Code goes in the text section:
.text
Beats me:
.p2align 4,,15
main is an exported function:
.globl main
.type main, #function
main's entry point:
main:
Grab the return address, align the stack on a 4-byte address, and save the return address again (why I can't say):
leal 4(%esp), %ecx
andl $-16, %esp
pushl -4(%ecx)
Save frame pointer using standard convention:
pushl %ebp
movl %esp, %ebp
Inscrutable madness:
pushl %ecx
popl %ecx
Restore the frame pointer and the stack pointer:
popl %ebp
leal -4(%ecx), %esp
Return:
ret
More info for the debugger?:
.size main, .-main
.ident "GCC: (Debian 4.3.2-1.1) 4.3.2"
.section .note.GNU-stack,"",#progbits
By the way, main is special and magical; when I compile
int f(void) {
return 17;
}
I get something slightly more sane:
.file "f.c"
.text
.p2align 4,,15
.globl f
.type f, #function
f:
pushl %ebp
movl $17, %eax
movl %esp, %ebp
popl %ebp
ret
.size f, .-f
.ident "GCC: (Debian 4.3.2-1.1) 4.3.2"
.section .note.GNU-stack,"",#progbits
There's still a ton of decoration, and we're still saving the frame pointer, moving it, and restoring it, which is utterly pointless, but the rest of the code make sense.

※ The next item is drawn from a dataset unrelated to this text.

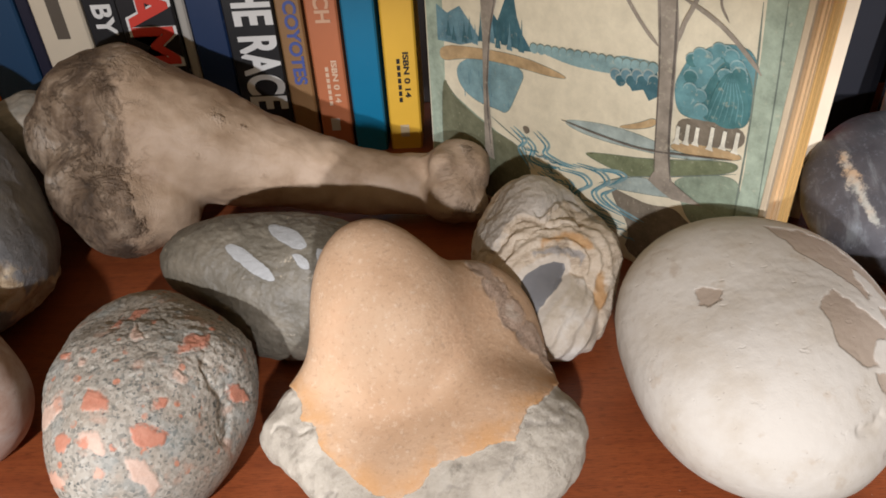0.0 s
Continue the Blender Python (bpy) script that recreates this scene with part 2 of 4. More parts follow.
# the side panel's shadow is put into its near-black wood colour
part("lower_side", box_bm(0.4365, 0.045, -0.90, 0.459, 0.325, -0.1005, 0.002), DARK_WOOD, case)
part("back_panel", box_bm(-0.75, 0.326, -0.90, 0.4355, 0.335, 0.55), DARK_WOOD, case)
part("lower_shelf", box_bm(-0.75, 0.02, -0.355, 0.436, 0.3255, -0.33, 0.0012), MAHOGANY_TOP, case)


# ---- stones ----
def egg():
    s = Stone((0.1029, 0.0619, 0.0303), (0.0481, 0.0582, 0.0291), (12.0, -4.6, 1.1), 5.6,
    [0.019, -0.068, -0.043, 0.011, 0.029, 0.104, -0.039, 0.029, 0.07, 0.058, -0.006, 0.13, -0.068, -0.038, 0.028, 0.007, -0.071, -0.102, -0.089, -0.092, 0.011, 0.015, 0.027, -0.103, 0.063, -0.011, -0.051, -0.07], grid=140)
    s.relief(0.0004, 22, 2, 3.0).relief(0.00012, 300, 2, 5.0)
    big = [(10.5, 28.6), (9.6, 32.7), (12.8, 36.9), (17.5, 39.3), (20, 36.3), (24.8, 30.3), (30.1, 25.4), (29, 22.8), (24.8, 21.8), (22, 18.8), (22.2, 14.3), (18.8, 13.3), (14.5, 16.9), (10.4, 20.5)]
    low = [(21, 11.9), (24.2, 12.1), (29.9, 8.1), (32.4, 3.1), (31.2, -1.1), (26.1, -6.8), (23.8, -9.8), (27.9, -2), (25.8, 3), (21.7, 6.6)]
    crown = [(6.3, 64.3), (17.7, 62.4), (27.1, 58.1), (34.1, 51), (38.1, 44.5), (40.3, 38.5), (42.6, 28.5), (38.2, 33.2), (35.4, 41.1), (30.5, 46.4), (28.4, 43.3), (30.9, 36.3), (28.4, 35.7), (24.4, 42.9), (18.3, 47.4), (12.8, 53.2)]
    flank = [(31.5, 32.1), (35.5, 31.4), (36.7, 26.2), (34.3, 19.9), (32.3, 23.1), (31.1, 27.1)]
    spot = [(-24.8, 40.5), (-23, 42.3), (-19.9, 41.8), (-16.7, 40.1), (-18.1, 37.1), (-22, 35.1), (-24.9, 35.8)]
    faint = [(-30.6, 48.9), (-27.7, 51.8), (-23.9, 50.3), (-27, 46.5), (-29.4, 44.1)]
    s.layers["bare"] = s.inside([big, low, crown, flank, spot], 0.9, 170)
    s.layers["faint"] = s.inside([faint, [(-36, 44), (-33, 52), (-26, 58), (-30, 58), (-37, 50)]], 3.0, 120)
    s.r = s.r - 0.00026 * ramp01(s.layers["bare"], -0.5, 0.5)
    s.r = s.r - 0.0010 * np.exp(-(s.along([[(13.2, -5.1), (17.6, -2.8), (19.6, -0.7)], [(24, -12), (27, -7), (28.5, -3)]], 1.5) / 1.2) ** 2)
    pits = s.near([(0.1305, 0.0235, 0.0290, 0.0040), (0.1265, 0.0180, 0.0265, 0.0030)])
    s.r = s.r - 0.0014 * np.clip(pits, 0, 1)
    m = Mat("chalky_crust", 0.78, spec=0.25)
    n1, n2, n3 = m.noise(55, 6), m.noise(400, 4), m.noise(1300, 3)
    crust = m.mix(m.step(n1, 0.4, 0.7), (0.575, 0.525, 0.455), (0.51, 0.45, 0.37))
    crust = m.mix(m.math("MULTIPLY", m.step(m.noise(120, 3), 0.62, 0.72), 0.35), crust, (0.42, 0.32, 0.22))
    bare = m.mix(m.noise(160, 5, 0.7), (0.315, 0.235, 0.17), (0.41, 0.32, 0.245))
    f = m.step(m.math("ADD", m.attr("bare"), m.math("MULTIPLY", m.math("SUBTRACT", m.noise(420, 6, 0.75), 0.5), 2.4)), -0.35, 0.45)
    crust = m.mix(m.math("MULTIPLY", m.step(m.math("ADD", m.attr("faint"), m.math("MULTIPLY", m.math("SUBTRACT", m.noise(260, 5, 0.7), 0.5), 5.0)), 0.0, 1.6), 0.45), crust, (0.36, 0.27, 0.19))
    specks = m.step(m.noise(700, 1), 0.74, 0.78)
    c = m.mix(m.math("MULTIPLY", specks, 0.4), m.mix(m.math("MULTIPLY", f, 0.88), crust, bare), (0.2, 0.16, 0.12))
    dents = m.step(m.noise(210, 2, vec=m.stretch(1, 1.5, 1)), 0.66, 0.74)
    n2 = m.math("SUBTRACT", n2, m.math("MULTIPLY", dents, 1.2))
    h = m.math("ADD", m.math("MULTIPLY", n2, 0.35), m.math("SUBTRACT", m.math("MULTIPLY", n3, 0.25), m.math("MULTIPLY", f, 0.9)))
    s.build("white_cobble", m.finish(c, h, 0.45, 0.0007), "large chalky white egg-shaped cobble with worn brown patches")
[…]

It looks like GCC is acting like it is ok to edit main() to include CRT initialization code. I just confirmed that I get the exact same assembly listing from MinGW GCC 3.4.5 here, with your source text.

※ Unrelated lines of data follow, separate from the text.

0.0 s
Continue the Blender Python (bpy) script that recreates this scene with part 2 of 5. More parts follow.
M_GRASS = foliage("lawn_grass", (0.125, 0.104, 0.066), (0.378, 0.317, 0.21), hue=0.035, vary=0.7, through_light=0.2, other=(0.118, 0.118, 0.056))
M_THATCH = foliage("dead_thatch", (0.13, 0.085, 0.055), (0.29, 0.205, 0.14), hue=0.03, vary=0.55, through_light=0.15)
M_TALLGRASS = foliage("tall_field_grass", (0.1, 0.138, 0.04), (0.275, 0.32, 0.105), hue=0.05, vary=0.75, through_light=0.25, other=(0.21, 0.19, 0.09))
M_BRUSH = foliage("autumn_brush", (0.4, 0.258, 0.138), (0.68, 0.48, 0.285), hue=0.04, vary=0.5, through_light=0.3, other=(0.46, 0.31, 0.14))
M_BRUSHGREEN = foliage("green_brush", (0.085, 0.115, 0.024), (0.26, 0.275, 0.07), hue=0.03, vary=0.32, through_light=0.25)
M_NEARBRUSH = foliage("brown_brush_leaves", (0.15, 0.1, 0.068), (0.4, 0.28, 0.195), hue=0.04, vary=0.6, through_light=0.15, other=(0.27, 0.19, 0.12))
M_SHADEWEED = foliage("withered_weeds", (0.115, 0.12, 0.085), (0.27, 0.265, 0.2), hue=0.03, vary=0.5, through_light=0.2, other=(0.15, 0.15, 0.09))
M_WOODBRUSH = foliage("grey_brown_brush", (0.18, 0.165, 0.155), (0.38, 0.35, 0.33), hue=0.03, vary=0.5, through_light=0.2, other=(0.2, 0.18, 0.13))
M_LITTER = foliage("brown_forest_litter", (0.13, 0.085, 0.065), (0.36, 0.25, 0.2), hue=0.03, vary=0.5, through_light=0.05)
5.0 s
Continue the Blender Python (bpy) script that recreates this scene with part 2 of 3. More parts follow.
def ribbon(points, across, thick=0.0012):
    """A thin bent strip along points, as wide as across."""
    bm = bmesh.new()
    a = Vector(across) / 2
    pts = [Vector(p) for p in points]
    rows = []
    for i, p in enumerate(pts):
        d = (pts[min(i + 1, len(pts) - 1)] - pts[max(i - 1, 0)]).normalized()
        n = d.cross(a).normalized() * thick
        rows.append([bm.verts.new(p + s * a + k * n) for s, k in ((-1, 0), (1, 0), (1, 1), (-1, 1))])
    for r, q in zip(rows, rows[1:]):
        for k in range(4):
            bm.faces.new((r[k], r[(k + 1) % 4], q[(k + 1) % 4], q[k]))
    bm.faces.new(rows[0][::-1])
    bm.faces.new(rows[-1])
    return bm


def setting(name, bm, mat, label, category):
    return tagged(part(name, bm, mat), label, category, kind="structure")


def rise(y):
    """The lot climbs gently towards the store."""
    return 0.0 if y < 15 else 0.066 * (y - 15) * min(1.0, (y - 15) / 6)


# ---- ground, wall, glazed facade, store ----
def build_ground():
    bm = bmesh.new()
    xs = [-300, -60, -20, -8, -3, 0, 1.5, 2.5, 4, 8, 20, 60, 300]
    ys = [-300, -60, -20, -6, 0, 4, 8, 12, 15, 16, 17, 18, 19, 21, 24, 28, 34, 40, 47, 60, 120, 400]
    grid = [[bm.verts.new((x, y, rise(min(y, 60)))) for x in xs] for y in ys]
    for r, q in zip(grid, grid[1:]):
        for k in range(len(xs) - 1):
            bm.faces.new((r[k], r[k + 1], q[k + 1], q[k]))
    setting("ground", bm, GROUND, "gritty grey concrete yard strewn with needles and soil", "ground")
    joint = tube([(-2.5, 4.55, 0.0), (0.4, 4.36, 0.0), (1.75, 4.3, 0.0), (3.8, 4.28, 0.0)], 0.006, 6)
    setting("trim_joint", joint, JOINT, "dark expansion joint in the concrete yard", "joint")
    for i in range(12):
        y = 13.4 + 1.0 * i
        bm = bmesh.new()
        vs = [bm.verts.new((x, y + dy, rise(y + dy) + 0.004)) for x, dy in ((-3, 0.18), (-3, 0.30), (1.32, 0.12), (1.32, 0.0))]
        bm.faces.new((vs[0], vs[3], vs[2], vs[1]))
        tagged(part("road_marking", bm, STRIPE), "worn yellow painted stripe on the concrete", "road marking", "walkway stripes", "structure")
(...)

The command line I used is:
gcc -S emptymain.c
Interestingly, if I change the name of the function to qqq() instead of main(), I get the following assembly:
.file "emptymain.c"
.text
.globl _qqq
.def _qqq; .scl 2; .type 32; .endef
_qqq:
pushl %ebp
movl %esp, %ebp
popl %ebp
ret
which makes much more sense for an empty function with no optimizations turned on.